RFC: Change what assert does on error
Walter Bright
newshound2 at digitalmars.com
Wed Jul 2 08:11:44 UTC 2025
On 6/30/2025 2:18 PM, Sebastiaan Koppe wrote:
> Just know that the idea of exiting directly when something asserts on
> the pretense that continueing makes things worse breaks down in multi-threaded
> programs.
An assert tripping means that you've got a bug in the program, and the program
has entered an unanticipated, unknown state. Anything can happen in an unknown
state, for instance, installing malware.

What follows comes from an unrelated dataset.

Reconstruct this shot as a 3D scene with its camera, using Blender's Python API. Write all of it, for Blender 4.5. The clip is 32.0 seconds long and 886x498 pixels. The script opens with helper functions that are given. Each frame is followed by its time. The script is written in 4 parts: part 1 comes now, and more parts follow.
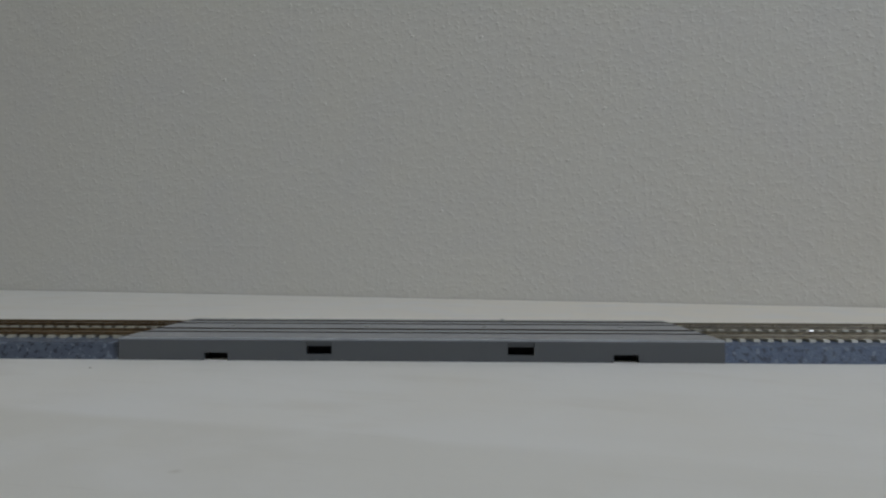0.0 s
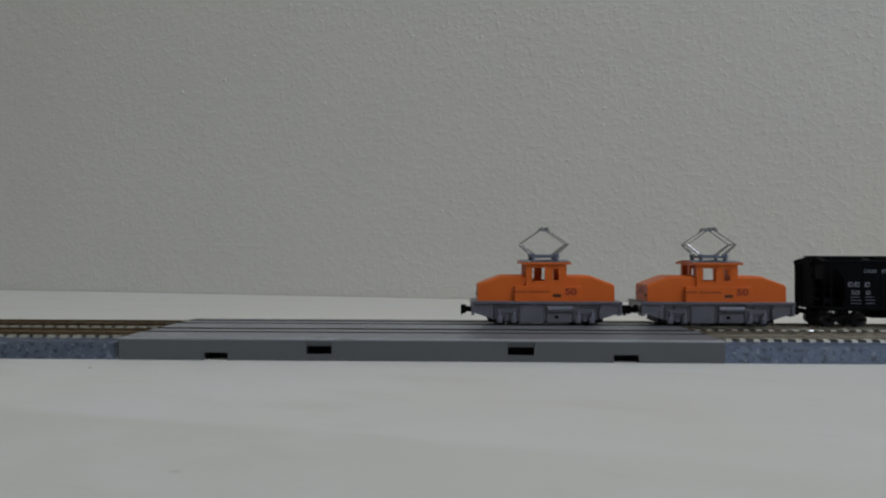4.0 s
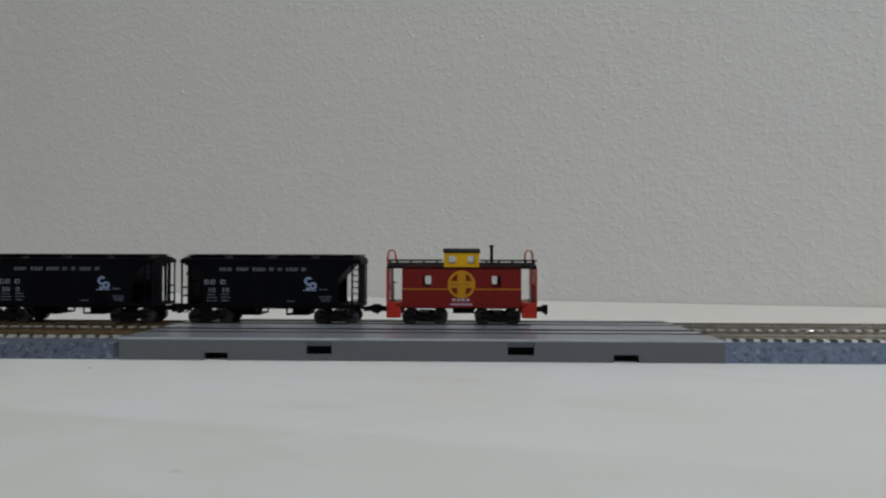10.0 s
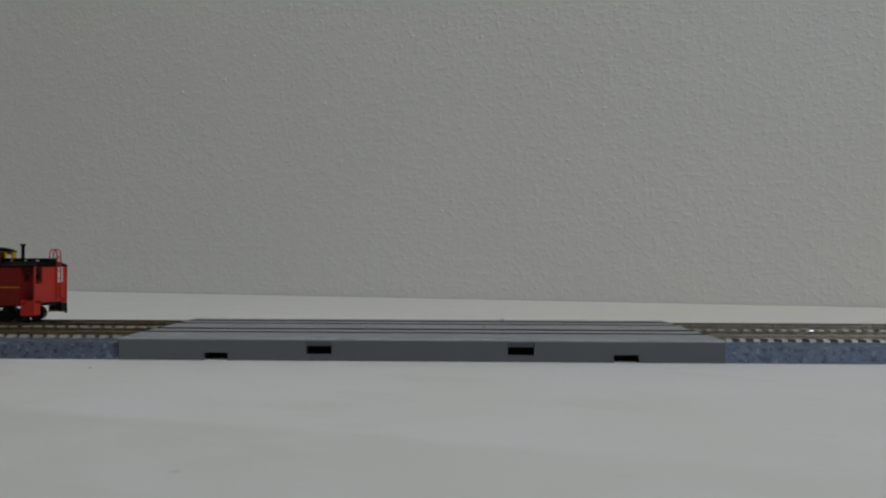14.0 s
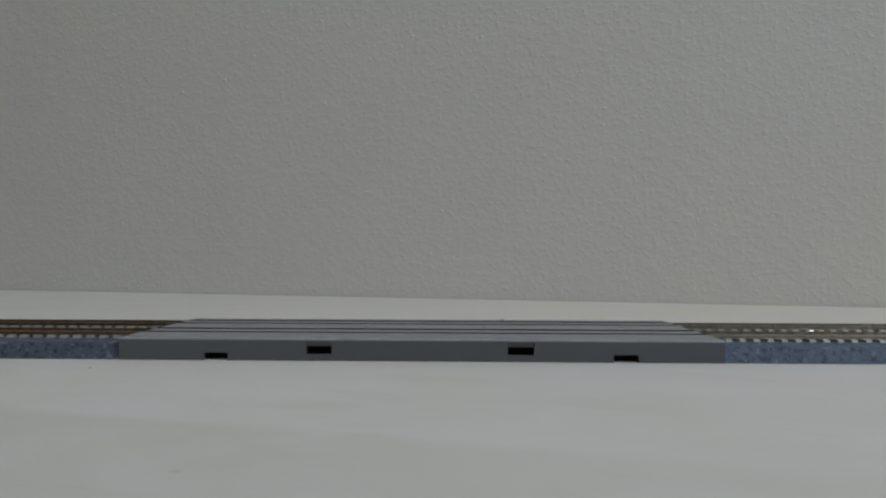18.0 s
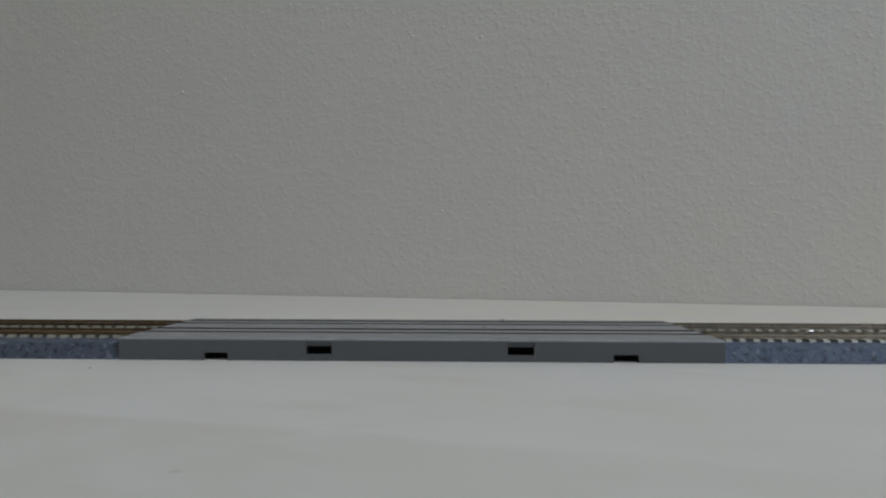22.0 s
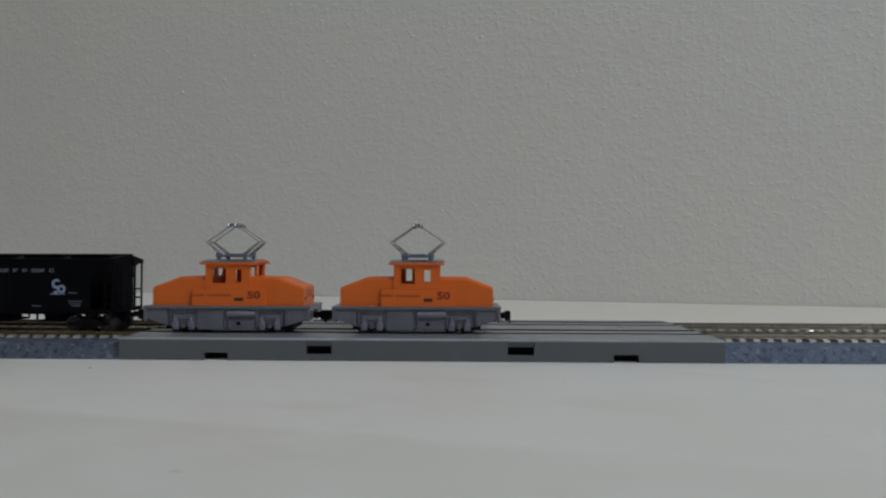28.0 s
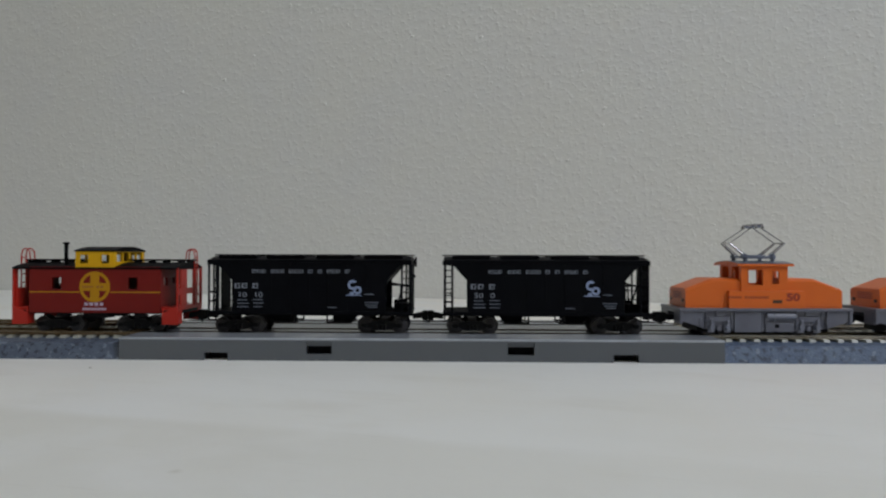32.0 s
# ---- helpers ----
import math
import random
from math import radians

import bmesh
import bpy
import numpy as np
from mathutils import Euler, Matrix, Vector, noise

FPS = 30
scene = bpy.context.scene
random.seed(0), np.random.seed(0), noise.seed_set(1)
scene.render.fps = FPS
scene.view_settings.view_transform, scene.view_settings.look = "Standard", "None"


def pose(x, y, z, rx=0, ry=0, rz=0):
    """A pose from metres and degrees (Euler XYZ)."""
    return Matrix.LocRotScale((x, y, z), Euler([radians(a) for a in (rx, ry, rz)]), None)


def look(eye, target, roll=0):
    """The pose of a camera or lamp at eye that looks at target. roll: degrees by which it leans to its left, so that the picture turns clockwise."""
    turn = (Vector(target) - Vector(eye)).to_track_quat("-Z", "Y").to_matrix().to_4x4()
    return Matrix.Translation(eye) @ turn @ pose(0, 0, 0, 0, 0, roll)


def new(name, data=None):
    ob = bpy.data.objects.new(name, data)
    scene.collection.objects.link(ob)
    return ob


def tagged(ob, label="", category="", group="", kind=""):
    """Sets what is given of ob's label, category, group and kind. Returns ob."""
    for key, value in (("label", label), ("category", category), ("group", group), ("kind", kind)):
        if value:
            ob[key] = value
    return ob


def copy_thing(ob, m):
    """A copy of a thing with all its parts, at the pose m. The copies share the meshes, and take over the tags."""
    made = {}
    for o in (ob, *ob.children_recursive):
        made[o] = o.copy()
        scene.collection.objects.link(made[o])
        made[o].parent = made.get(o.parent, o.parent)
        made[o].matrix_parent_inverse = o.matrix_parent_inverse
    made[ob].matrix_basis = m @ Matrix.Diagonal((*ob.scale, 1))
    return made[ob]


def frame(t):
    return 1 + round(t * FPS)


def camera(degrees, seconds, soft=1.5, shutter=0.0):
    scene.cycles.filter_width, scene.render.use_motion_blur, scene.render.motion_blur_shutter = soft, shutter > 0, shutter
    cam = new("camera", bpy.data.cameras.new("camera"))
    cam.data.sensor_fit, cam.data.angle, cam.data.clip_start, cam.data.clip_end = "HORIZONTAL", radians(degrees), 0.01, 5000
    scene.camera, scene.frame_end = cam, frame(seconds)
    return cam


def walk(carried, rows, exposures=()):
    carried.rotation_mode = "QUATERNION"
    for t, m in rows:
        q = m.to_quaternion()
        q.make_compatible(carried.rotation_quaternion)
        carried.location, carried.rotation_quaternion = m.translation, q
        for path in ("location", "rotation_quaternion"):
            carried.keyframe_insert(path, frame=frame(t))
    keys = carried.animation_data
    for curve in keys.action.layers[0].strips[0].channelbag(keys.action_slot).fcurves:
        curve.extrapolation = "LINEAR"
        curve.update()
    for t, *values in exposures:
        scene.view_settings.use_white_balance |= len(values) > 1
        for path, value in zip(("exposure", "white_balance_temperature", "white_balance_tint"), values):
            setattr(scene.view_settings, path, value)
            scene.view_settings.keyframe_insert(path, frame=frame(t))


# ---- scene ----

As the threads all share the same
memory space, doing something other than aborting the process is highly unsafe.
Depending on one's tolerance for risk, it might favor the user with a message
about what went wrong before aborting (like a backtrace).

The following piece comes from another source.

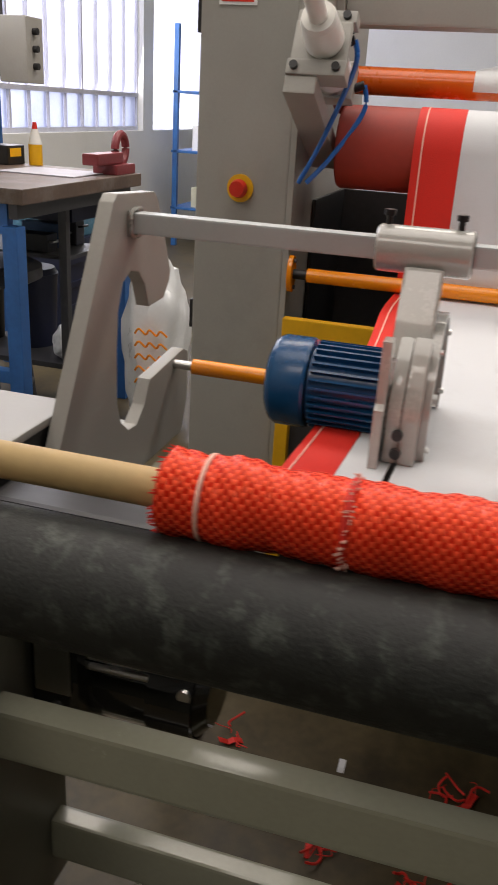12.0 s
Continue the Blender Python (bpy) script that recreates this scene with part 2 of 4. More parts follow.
def part(name, bm, material, parent=None, label="", at=None, smooth=True):
    me = bpy.data.meshes.new(name)
    finish(bm, smooth)
    bm.to_mesh(me)
    bm.free()
    me.materials.append(material)
    ob = new(name, me)
    if parent is not None:
        ob.parent = parent
    if at is not None:
        ob.location = at
    if label:
        tagged(ob, label)
    return ob


def add_box(bm, lo, hi, bevel=0.0):
    m = bmesh.new()
    bmesh.ops.create_cube(m, size=1)
    for v in m.verts:
        v.co = Vector([lo[i] + (v.co[i] + 0.5) * (hi[i] - lo[i]) for i in range(3)])
    if bevel:
        bmesh.ops.bevel(m, geom=m.edges[:], offset=bevel, segments=2, profile=0.7, affect="EDGES")
    tmp = bpy.data.meshes.new("tmp")
    m.to_mesh(tmp)
    m.free()
    bm.from_mesh(tmp)
    bpy.data.meshes.remove(tmp)
    return bm


def box(lo, hi, bevel=0.0):
    return add_box(bmesh.new(), lo, hi, bevel)


def add_tube(bm, a, b, r, r2=None, seg=24, cap=True):
    a, b = Vector(a), Vector(b)
    r2 = r if r2 is None else r2
    d = b - a
    m = Matrix.Translation((a + b) / 2) @ d.to_track_quat("Z", "Y").to_matrix().to_4x4()
    bmesh.ops.create_cone(bm, cap_ends=cap, segments=seg, radius1=r, radius2=r2, depth=d.length, matrix=m)
    return bm


def tube(a, b, r, r2=None, seg=24):
    return add_tube(bmesh.new(), a, b, r, r2, seg)


def prism(points, axis, lo, hi, bevel=0.0):
    """A plate: an outline in the plane across axis, thick from lo to hi."""
    bm = bmesh.new()
    def co(p, h):
        return {"x": (h, p[0], p[1]), "y": (p[0], h, p[1]), "z": (p[0], p[1], h)}[axis]
    low = [bm.verts.new(co(p, lo)) for p in points]
    top = [bm.verts.new(co(p, hi)) for p in points]
    bm.faces.new(low)
    bm.faces.new(top)
    for i in range(len(points)):
        j = (i + 1) % len(points)
        bm.faces.new((low[i], low[j], top[j], top[i]))
    bmesh.ops.recalc_face_normals(bm, faces=bm.faces)
    if bevel:
        bmesh.ops.bevel(bm, geom=bm.edges[:], offset=bevel, segments=2, profile=0.7, affect="EDGES")
    return bm


def wire(points, r, seg=8, cyclic=False):
    """A round cable through the points, smoothed."""
    pts = [Vector(p) for p in points]
    n = len(pts)
    fine = []
    spans = n if cyclic else n - 1
    for i in range(spans):
        if cyclic:
            p0, p1, p2, p3 = pts[i - 1], pts[i], pts[(i + 1) % n], pts[(i + 2) % n]
        else:
            p0, p1, p2, p3 = pts[max(i - 1, 0)], pts[i], pts[i + 1], pts[min(i + 2, n - 1)]
        for k in range(6):
            t = k / 6
            fine.append(0.5 * (2 * p1 + (p2 - p0) * t + (2 * p0 - 5 * p1 + 4 * p2 - p3) * t * t + (3 * p1 - p0 - 3 * p2 + p3) * t ** 3))
    if not cyclic:
        fine.append(pts[-1])
    bm = bmesh.new()
    rings = []
    for i, p in enumerate(fine):
        a, b = fine[i - 1 if (i or cyclic) else 0], fine[(i + 1) % len(fine) if (cyclic or i + 1 < len(fine)) else i]
        d = (b - a).normalized()
        q = d.to_track_quat("Z", "Y")
        rings.append([bm.verts.new(p + q @ Vector((r * math.cos(6.2832 * k / seg), r * math.sin(6.2832 * k / seg), 0))) for k in range(seg)])
    for i in range(len(rings) if cyclic else len(rings) - 1):
        a, b = rings[i], rings[(i + 1) % len(rings)]
        for k in range(seg):
            bm.faces.new((a[k], a[(k + 1) % seg], b[(k + 1) % seg], b[k]))
    if not cyclic:
        bm.faces.new(rings[0][::-1])
        bm.faces.new(rings[-1])
    return bm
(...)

But continuing to run other threads as if nothing happened is, bluntly, just
wrong. There's no such thing as a fault tolerant computer program.

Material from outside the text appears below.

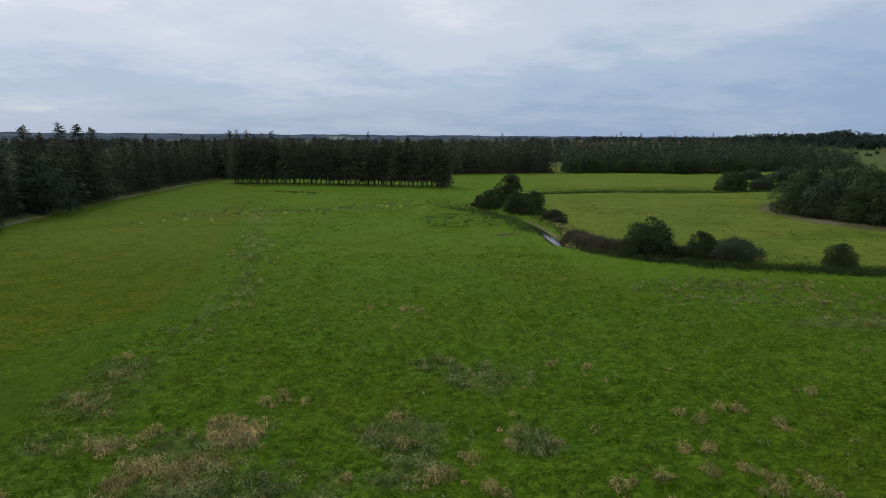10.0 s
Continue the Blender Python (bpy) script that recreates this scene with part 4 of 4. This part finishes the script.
stuff("small_tussocks", mounds(r, lx[some], ly[some], 80, 0.5 * size, 0.5 * size, 0.026, 0.32), TUSSOCK_BLADES, "small half-dead tufts of coarse grass", "tussocks")
x, y = along([(17.6, 119), (17.9, 112), (17.7, 105), (16.2, 97.6), (19.5, 92.6)], 0.3, 0.5, 43)
stuff("bank_straw", scatter_blades(r, x, y, 24, 0.5, 0.3, 0.03, 1.0, 1.0), STRAW_BLADES, "straw-coloured grass on the bank of the brook", "grass")

r = np.random.default_rng(44)
a, q = r.uniform(0, 6.283, 36), np.sqrt(r.random(36))
stuff("pale_tussocks", mounds(r, 28 + 11 * q * np.cos(a), 73 + 4.0 * q * np.sin(a), 60, 0.18 + 0.18 * r.random(36), 0.2 + 0.15 * r.random(36), 0.04), TUSSOCK_BLADES, "pale half-dead tussocks on the grazed turf", "tussocks")

# a rough line across the far meadow
x, y = along([(-42, 124), (-33, 131), (-24, 133), (-12, 139), (0, 146)], 0.2, 3.6, 45)
stuff("far_rough_tussocks", mounds(r, x, y, 26, 0.34, 0.45, 0.09), SEDGE_BLADES, "line of dark green tussocks across the far meadow", "tussocks")
x, y = along([(-40, 122), (-30, 129), (-20, 132), (-8, 139)], 0.5, 3.0, 46)
stuff("far_straw_tussocks", mounds(r, x, y, 26, 0.28, 0.4, 0.07), TUSSOCK_BLADES, "pale dead tussocks across the far meadow", "tussocks")
x, y = along([(-40, 172), (-35, 170), (-28, 165)], 0.22, 1.8, 47)
stuff("rush_clump", leafy(r, x, y, 0.22, 0.45, 14, 0.2), HERB, "dark clump of rushes before the shelter belt", "rushes")

# the strip of tussocks along the edge of the mown grass
x, y = along([(p[0] + 2.2, p[1]) for p in MOWN_EDGE[2:7]], 0.25, 1.0, 48)
keep = fbm(x, y, 5, 3) > 0.40
stuff("edge_tussocks", mounds(r, x[keep], y[keep], 44, 0.2 + 0.16 * r.random(keep.sum()), 0.36, 0.05), SEDGE_BLADES, "grey-green tussocks along the edge of the mown grass", "tussocks")
x, y = along([(p[0] + 2.6, p[1]) for p in MOWN_EDGE[2:7]], 3.0, 1.3, 49)
stuff("edge_straw", mounds(r, x, y, 80, 0.24, 0.28, 0.035), TUSSOCK_BLADES, "pale dead tussocks along the edge of the mown grass", "tussocks")

# loose green tufts
x, y, r = spread_over(5000, 35, -45, 60, 20, 130, 1.4)
keep = (mown_offset(x, y) > 0.5) & (brook_distance(x, y) > 5) & (y < 78 + 46 * (x < 12)) & (r.random(len(x)) < fbm(x, y, 5, 81) - 0.25)
n = keep.sum()
stuff("green_tussocks", mounds(r, x[keep], y[keep], 30, 0.14 + 0.16 * r.random(n), 0.2 + 0.18 * r.random(n), 0.05), SEDGE_BLADES, "low green tussocks over the meadow", "tussocks")


# ---- molehills and daisies on the mown grass ----
def molehill(seed, x, y, r):
    g = np.random.default_rng(seed)
    verts, faces, rings, n = [(0, 0, 0.36)], [], 5, 12
    for j in range(1, rings + 1):
        u = j / rings
        for k in range(n):
            a = 6.283 * k / n
            q = u * (1 + g.normal(0, 0.10))
            verts.append((q * math.cos(a), q * math.sin(a), 0.36 * (1 - u ** 1.4) * (1 + g.normal(0, 0.14)) - (0.2 if j == rings else 0)))
    for k in range(n):
        faces.append((0, 1 + k, 1 + (k + 1) % n))
        for j in range(rings - 1):
            p, q = 1 + j * n + k, 1 + j * n + (k + 1) % n
            faces += [(p, p + n, q + n), (p, q + n, q)]
    ob = tagged(new("molehill", mesh_of("molehill", np.array(verts) * (r, r * 0.9, r), faces, EARTH, True)), "grey-brown molehill of dried earth on the mown grass", "molehill", "molehills")
    ob.matrix_basis = pose(x, y, ground_z(x, y) + 0.02, 0, 0, 40 * seed)


def earth_material():
    m, nt, b = material("dried_earth", 0.95, 0.05)
    n = tex_noise(nt, 14, 5, 0.7)
    nt.links.new(blend(nt, remap(nt, n, 0.3, 0.7), (0.070, 0.062, 0.038), (0.150, 0.136, 0.088)), b.inputs["Base Color"])
    relief(nt, b, n, 1.0, 0.05)
    return m


EARTH = earth_material()
for k, (x, y) in enumerate(((-15.4, 38.4), (-14.1, 38.0), (-13.0, 38.5), (-14.6, 39.4), (-16.5, 36.7), (-16.2, 37.5), (-15.9, 26.8), (-9.7, 25.7), (-12.9, 25.7), (-7.1, 23.0), (-17.3, 35.8), (-25.6, 49.6))):
    molehill(k, x, y, 0.15 + 0.05 * (k % 3))

r = np.random.default_rng(51)
x = np.concatenate([r.normal(a, 0.7, 14) for a in (-13.1, -11.7, -8.7, -7.0)])
y = np.concatenate([r.normal(a, 0.5, 14) for a in (27.4, 25.5, 25.8, 22.6)])
base = np.stack([x, y, terrain(x, y) + 0.10], 1)
way = unit(r.normal(size=(len(x), 3)) * (1, 1, 0.1))
stuff("daisies", diamonds(base, way, unit(np.cross(way, (0, 0, 1.0))), 0.045, 0.04, 0.0), paint_material("white_petals", (0.6, 0.6, 0.55)), "scattered small white flowers in the mown grass", "flowers")


# ---- wind turbines on the horizon ----
def turbine(x, y, height, turn):
    root = tagged(new("wind_turbine"), "white three-bladed wind turbine on the horizon", "wind turbine", "wind turbines")
    root.matrix_basis = pose(x, y, 0, 0, 0, math.degrees(-math.atan2(x, y)))
    part("tower", tube([(0, 0, -20), (0, 0, height)], [2.2, 1.3], 10), WHITE, root)
    part("nacelle", tube([(0, 4, height + 1), (0, 2, height + 1), (0, -4, height + 1), (0, -5, height + 1)], [0.8, 1.8, 1.8, 0.6], 8), WHITE, root)
    for k in range(3):
        a = radians(turn + 120 * k)
        d = np.array((math.sin(a), 0, math.cos(a)))
        hub = np.array((0, -5, height + 1))
        part("blade", tube([hub, hub + d * 6, hub + d * height * 0.55], [0.9, 1.5, 0.25], 5), WHITE, root)


for tx, ty, th, turn in ((1420, 4000, 48, 20), (2710, 4000, 60, 50), (2840, 4150, 45, 80)):
    turbine(tx, ty, th, turn)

D is flexible enough to allow the programmer to do whatever he wants with an
assert failure, but I strongly recommend against attempting to continue as if
everything was normal.
BTW, when I worked at Boeing on flight controls, the approved behavior of any
electronic device was when it self-detected a fault, it immediately activated a
dedicated circuit that electrically isolated the failed device, and engaged the
backup system. It's the only way to fly.